Journey of Transition Toolkit
Toolkit Home | Preparing | Revising Fundraising Approaches
Engaging Donors and Ministry Partners
A transition from residential to family care cannot be implemented and sustained without the necessary financial support. Bringing along current donors and cultivating new donor relationships are essential to supporting the costs associated with the transition process. Some donors may initially be resistant to change, especially those who have directly engaged with the children, or feel emotionally and spiritually invested in the current model of care. Raising awareness to build a shared understanding of the importance of family care and engaging donors in meaningful and appropriate ways help to ensure a smooth and successful transition.
Donors and ministry partners may also contribute to the transition process by helping develop the business model, funding new projects that strengthen families and children, and offering technical expertise and training relevant to family care. Inviting donors to participate in these specific ways lays the groundwork for a new kind of partnership aligned with best practice.
Determining Best Practices for Volunteers and Short-Term Mission Trips
Short-term mission groups and volunteers to residential care facilities tend to inhibit a transition to family care by perpetuating business models that rely on the donations of visitors.

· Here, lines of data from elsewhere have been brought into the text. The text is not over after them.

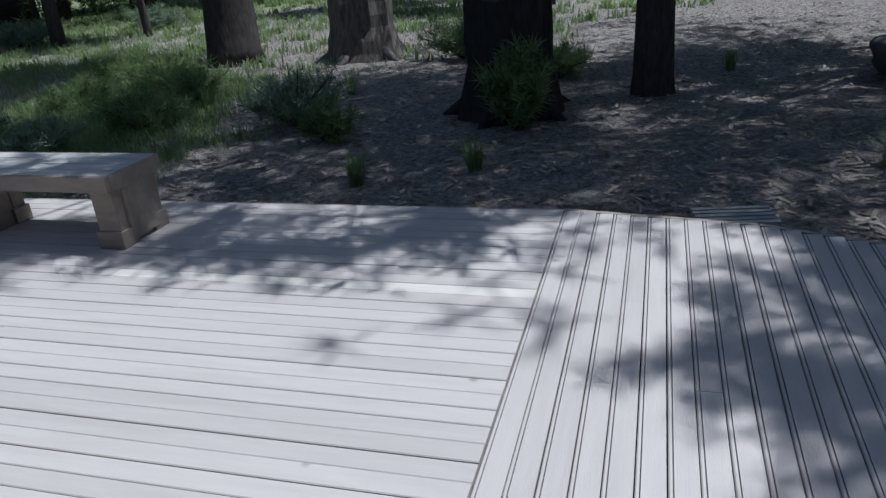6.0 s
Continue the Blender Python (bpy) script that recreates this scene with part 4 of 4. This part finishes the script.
def boulder(x, y, r, label, seed=1):
    bm = bmesh.new()
    bmesh.ops.create_icosphere(bm, subdivisions=4, radius=r)
    for v in bm.verts:
        v.co *= 1 + 0.3 * noise.noise(v.co * (1.4 / r) + Vector((seed, 0, 0))) + 0.08 * noise.noise(v.co * (5 / r))
        v.co.z *= 0.62
    ob = new("boulder", finish("boulder", bm, ROCK, True))
    ob.location = (x, y, ground_height(x, y) + r * 0.3)
    tagged(ob, label, "boulder")


boulder(10.1, -0.7, 0.62, "rounded grey boulder in the dappled shade", 2)
boulder(9.2, -1.55, 0.17, "small dark rock beside a flowering bush", 7)


def concrete_grate():
    c = thing("slatted_crate", (6.15, 1.42, -0.22), -80, "pale slatted wooden crate beside the deck edge", "crate")
    for x in (-0.2, 0.2):
        part("runner", one(box, (x - 0.02, -0.13, 0), (x + 0.02, 0.13, 0.05), 0.004), BOX_LID, c)
    for i in range(5):
        y = -0.13 + i * 0.056
        part("slat", one(box, (-0.22, y, 0.051), (0.22, y + 0.036, 0.07), 0.004), BOX_LID, c)


concrete_grate()


def pallet():
    c = thing("tarpaulin", (5.6, 17.6, -0.19), 12, "pale blue sheet spread flat behind the far bench", "tarpaulin")
    verts, faces = [], []
    n = 14
    for j in range(n + 1):
        for i in range(n + 1):
            x, y = (i / n - 0.5) * 2.6, (j / n - 0.5) * 1.7
            verts.append((x, y, 0.06 + 0.05 * noise.noise(Vector((x * 2, y * 2, 5)))))
    faces = [(j * (n + 1) + i, j * (n + 1) + i + 1, (j + 1) * (n + 1) + i + 1, (j + 1) * (n + 1) + i) for j in range(n) for i in range(n)]
    mesh_object("sheet", verts, faces, material("pale_sheet", (0.45, 0.5, 0.55), None, 5, (1, 1, 1), 0.6), c, True)


pallet()


def pale_post(x, y, h):
    c = thing("marker_post", (x, y, ground_height(x, y)), 0, "thin pale post standing among the trees", "post", "pale posts")
    part("shaft", one(tube, [(0, 0, -0.05), (0, 0, h * 0.6), (0.01, 0, h)], [0.09, 0.08, 0.07], 8), DEADWOOD, c)


def pickup():
    """A parked pickup far off between the trunks."""
    c = thing("pickup_truck", (10.5, 35.0, ground_height(10.5, 35.0)), 12, "white pickup truck parked among the far trees", "truck")
    part("body", one(box, (-2.5, -0.9, 0.5), (2.5, 0.9, 1.05), 0.08), WHITE, c)
    bm = bmesh.new()
    low = [bm.verts.new(p) for p in ((-0.9, -0.85, 1.05), (1.1, -0.85, 1.05), (1.1, 0.85, 1.05), (-0.9, 0.85, 1.05))]
    top = [bm.verts.new(p) for p in ((-0.7, -0.7, 1.75), (0.5, -0.7, 1.75), (0.5, 0.7, 1.75), (-0.7, 0.7, 1.75))]
    bm.faces.new(list(reversed(low)))
    bm.faces.new(top)
    for k in range(4):
        bm.faces.new((low[k], low[(k + 1) % 4], top[(k + 1) % 4], top[k]))
    cab = part("cab", bm, WHITE, c)
    for s in (-1, 1):
        part("side_window", one(box, (-0.55, s * 0.8 - 0.03, 1.15), (0.6, s * 0.8 + 0.03, 1.6), 0.02), DARK_BOX, cab)
    for x in (-1.55, 1.6):
        for s in (-1, 1):
            w = part("wheel", one(tube, [(x, s * 0.72, 0.36), (x, s * 0.92, 0.36)], 0.36, 18), DARK_BOX, c)
            part("rim", one(tube, [(x, s * 0.92, 0.36), (x, s * 0.935, 0.36)], 0.2, 12), BOX_LID, w)
    for s in (-1, 1):
        part("headlight", one(box, (2.48, s * 0.65 - 0.15, 0.75), (2.53, s * 0.65 + 0.15, 0.92), 0.02), BOX_LID, c)
    part("bumper", one(box, (2.5, -0.9, 0.45), (2.62, 0.9, 0.62), 0.03), BOX_LID, c)


pickup()
pale_post(12.0, 25.5, 1.9)
pale_post(10.4, 27.2, 1.4)


# ---- shrubs and grasses ----
def blade_mesh(name, rnd, count, area, length, width, mat, parent=None, height=None, splay=0.5):
    """Many narrow bent blades; area gives (x, y) for each."""
    verts, faces = [], []
    for _ in range(count):
        x, y = area(rnd)
        z = height(x, y) if height else 0.0
        a = rnd.uniform(0, 2 * math.pi)
        L = length * rnd.uniform(0.5, 1.2)
        d = Vector((math.cos(a), math.sin(a), 0))
        s = Vector((-d.y, d.x, 0)) * width * rnd.uniform(0.6, 1.2)
        lean = rnd.uniform(0.1, 1.0) * splay
        o = Vector((x, y, z - 0.02))
        m = o + d * L * 0.35 * lean + Vector((0, 0, L * 0.6))
        t = o + d * L * lean + Vector((0, 0, L * (1 - 0.3 * lean)))
        i = len(verts)
        verts += [o - s, o + s, m + s * 0.8, m - s * 0.8, t]
        faces += [(i, i + 1, i + 2, i + 3), (i + 3, i + 2, i + 4)]
    return mesh_object(name, verts, faces, mat, parent)


def patch(cx, cy, rx, ry):
    def f(rnd):
        r, a = math.sqrt(rnd.random()), rnd.uniform(0, 2 * math.pi)
        return cx + rx * r * math.cos(a), cy + ry * r * math.sin(a)
    return f


def clumped(patches, seed):
    """Blades gather in clumps within soft patches."""
    r0 = random.Random(seed)
    cl = []
    for cx, cy, rx, ry, n in patches:
        for _ in range(n):
            r, a = r0.random() ** 0.6, r0.uniform(0, 2 * math.pi)
            x, y = cx + rx * r * math.cos(a), cy + ry * r * math.sin(a)
            inside = (-4 < x < 5.95 and 2 < y < 15.2) or (5.7 < x < 8.4 and 9.6 < y < 15.1) or (x < 5.9 and -5 < y < 2.4)
            if not inside:
                cl.append((x, y))
    def f(rnd):
        x, y = rnd.choice(cl)
        return x + rnd.gauss(0, 0.09), y + rnd.gauss(0, 0.09)
    return f


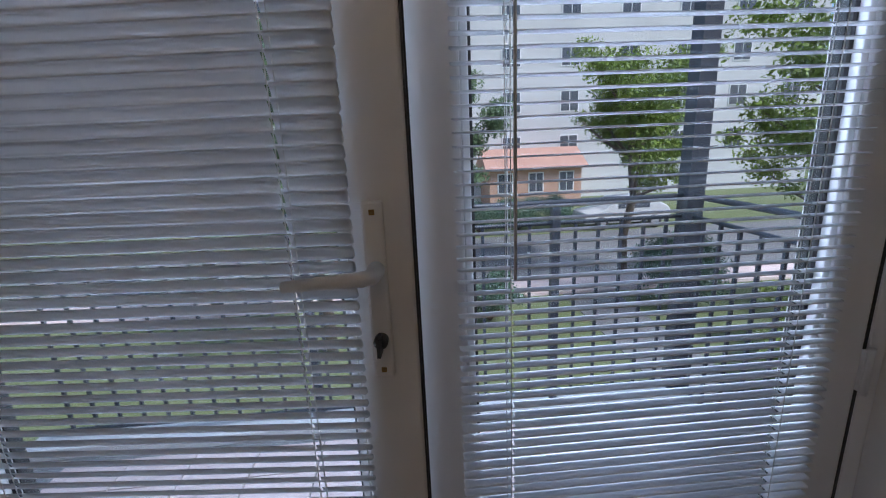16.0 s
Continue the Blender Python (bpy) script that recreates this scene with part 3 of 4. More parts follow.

Furthermore, while the love and attention of volunteers may at first seem positive, it can put children’s development and ability to form healthy attachments at risk.
More appropriate use of volunteers during a transition to family care may involve partnering with local churches or organizations to promote family-based alternatives, building staff and organizational capacity to work with children and families, running meaningful community-wide events for children, or providing technical expertise in social work and family strengthening.